In every episode, we see Ai cutting through societal bullshit and befriending people simply because she wants to. She pushes past Neiru’s quiet exterior easily. Despite Rika’s brash nature and bullying tactics, Ai calls on her to be truthful about Chiemi and makes an effort to understand her. Ai comforts a crying Momoe, and compliments her immediately, making her happy.

Ai is truly heroic in the way that she rushes to befriend and help others — not in the way that the system tells her to, but simply because that is who she is. As Neiru says, “You’re hopeless and lovely that way. We need someone like that sometimes, or we’ll never be saved.”

There’s a lot going on around these girls, and it’s inevitable that the system will further pit them against each other now that they’ve grown closer. If they’re going to push past that — especially with deeply personal tie-ins like Momoe’s family name being the same as the suspicious teacher that Koito was seen with — it’s going to be by genuinely befriending each other.

6 comments

  1. The gacha approach of interpretation sheds an interesting light! It’s there but because I don’t play such games I couldn’t connect the dots.
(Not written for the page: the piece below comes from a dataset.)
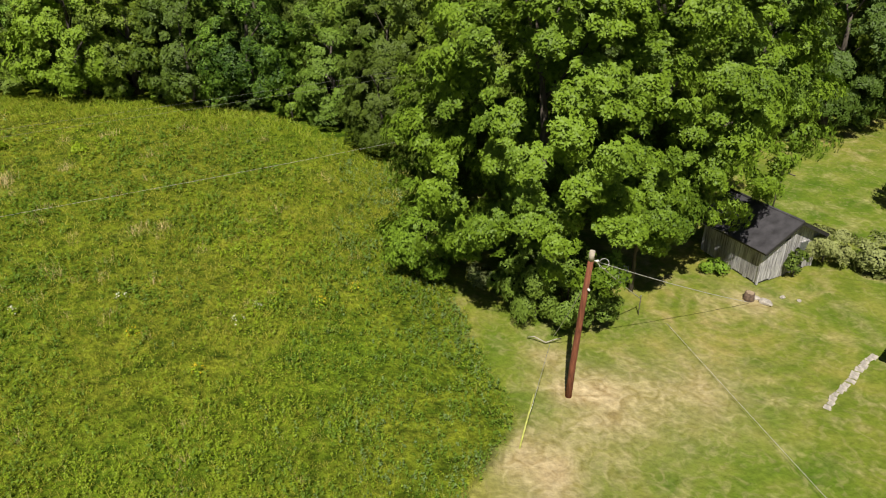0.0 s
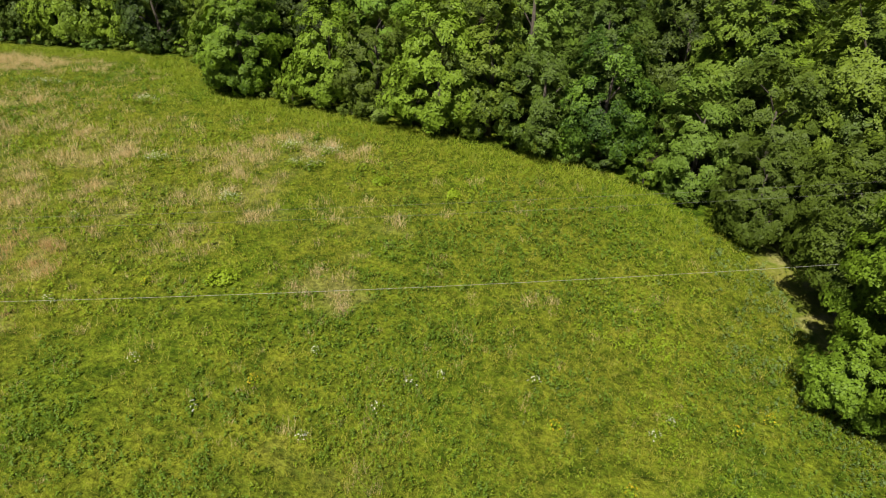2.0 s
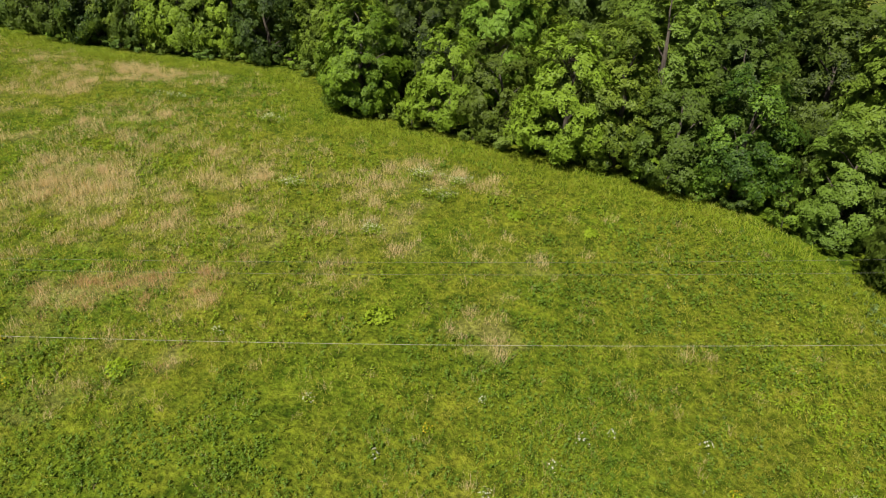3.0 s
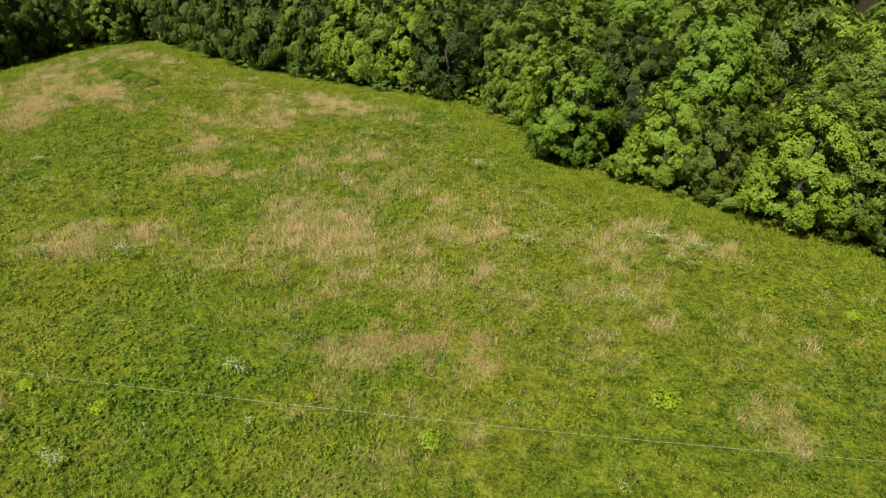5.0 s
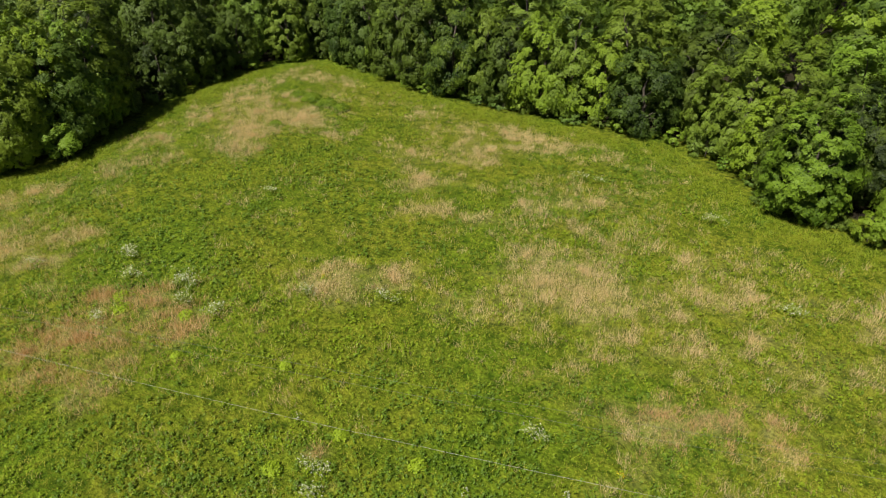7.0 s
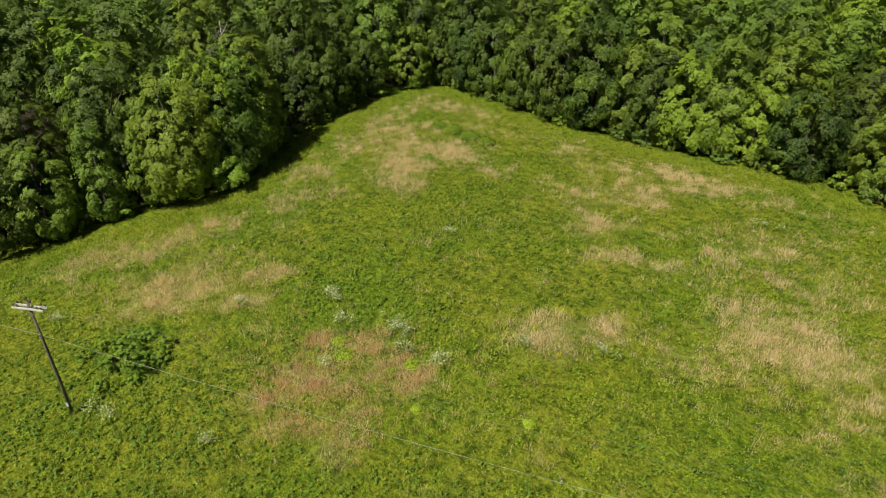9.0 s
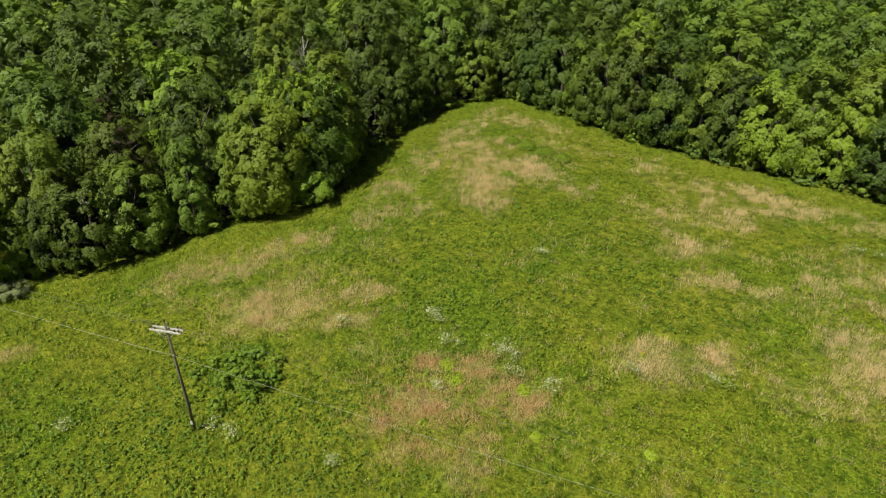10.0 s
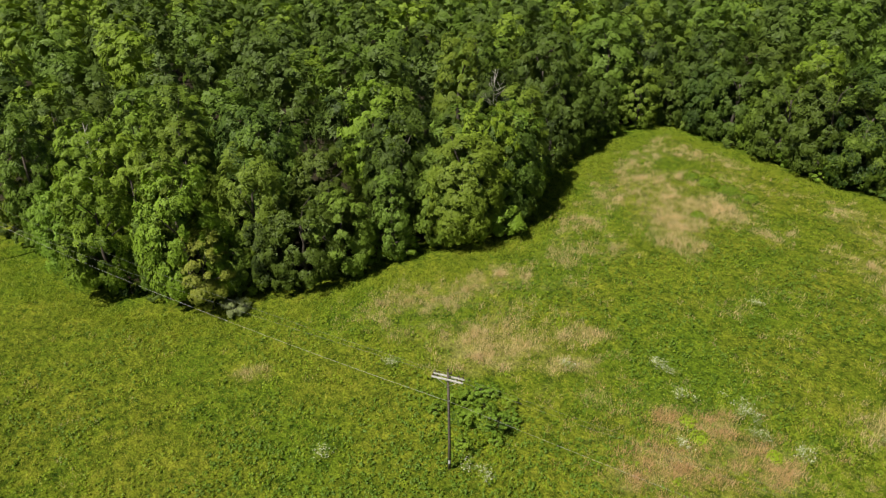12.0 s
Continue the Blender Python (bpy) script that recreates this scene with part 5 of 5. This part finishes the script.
YELLOW_SPOTS = [(-12.3, 20.5), (-9.2, 18.6), (-5.3, 22.9), (-46, 15.5), (-43, 13.5), (-71, 19), (-68, 17.5), (-33, 22.5), (-3.9, 24.1), (-24.5, 18.5)]
for k, (x, y) in enumerate(YELLOW_SPOTS):
    t = clump("yellow_flowers", [("leaves", WEED_LIME, 0.6, 1.1, 0.3), ("blossom", YELLOW, 0.4, 0.8, 0.9)], x, y, 0.28, 0.5, 60, 0.085, "tuft of yellow flowers in the grass", "flowers", 120 + k)
    tagged(t, group="yellow flowers in the meadow")
LIME_SPOTS = [(-25.9, 35.8, 0.6), (-21.1, 35.8, 0.5), (-29.6, 24.1, 0.8), (-33.4, 30.8, 0.5), (-39.2, 16.2, 0.6), (-55.2, 9.9, 0.5), (-73, 7.5, 0.5), (-60, 9, 0.5), (-82.0, 9.2, 0.7), (-80.6, 8.4, 0.8), (-61.5, 5.2, 0.6), (-76.0, 10.4, 0.6), (-66.5, 11.0, 0.5)]
for k, (x, y, s) in enumerate(LIME_SPOTS):
    t = clump("leafy_weed", [("leaves", WEED_LIME, 1.0, 1.0, 0.4)], x, y, s, 0.55, 360, 0.12, "tall yellow-green leafy weed above the grass", "weed", 140 + k)
    tagged(t, group="leafy weeds in the meadow")
POLE_SHRUBS = [(-94.4, -2.2, 0.42, 0.75), (-93.9, -0.8, 0.5, 0.7), (-92.3, -1.0, 0.45, 0.7), (-95.6, 0.4, 0.42, 0.6), (-92.0, 0.1, 0.38, 0.6), (-97.2, -1.3, 0.36, 0.6), (-95.2, 1.3, 0.36, 0.55), (-93.1, -4.0, 0.3, 0.6), (-97.3, -3.0, 0.32, 0.6), (-96.0, -0.6, 0.4, 0.7), (-93.2, 1.4, 0.34, 0.6), (-91.4, -2.2, 0.3, 0.6)]
for k, (x, y, s, tall) in enumerate(POLE_SHRUBS):
    tagged(again(SHRUB[1], x, y, 70 * k, 1.35 * s, tall * 1.15), "leafy green shrub beside the power pole", group="shrubs by the power pole")
BUSHES = [(-99.8, 46.4, 1.5, 0.9), (-96.8, 46.2, 1.4, 0.8), (-102.2, 46.6, 1.2, 0.8), (-94.2, 45.8, 1.2, 0.8), (-96.5, 37.5, 0.9, 0.6), (-95.5, -2.4, 0.9, 0.9), (-93.6, -1.2, 1.0, 0.9)]
for k, (x, y, s, tall) in enumerate(BUSHES):
    t = clump("bramble", [("leaves", WEED_DARK, 1.0, 1.0, 0.3), ("young_leaves", WEED, 0.35, 1.0, 0.8)], x, y, s, tall, int(900 * s), 0.16, "dark green bramble bush standing out of the meadow", "bush", 160 + k)
    tagged(t, group="brambles in the meadow")
tagged(again(B3, -123.3, -7.4, 0, 0.8, 0.9), "bush with white blossom at the west wood's edge")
    I’ve been thinking about the arbiters that they are something between strawmen and crash test dolls -both loaded with meaning. They could also be a nod to Coralline like Ai’s outfit. They’re both male, one preppy, another hipster. They just sit in a lush garden in front of a villa, playing go and gossiping. The fact that we have this impeccable, rich set up and the egg machine is in their backyard, but they do nothing but comment without empathy, is probably a class commentary.

    Their input in this episode is so conflicting, spitting sexist rhetoric then calling the girls out on discrimination… A Tumblr user pointed out that Uracca in Japanese stands for a secret account, so I wonder how much this could explain any juxtaposition.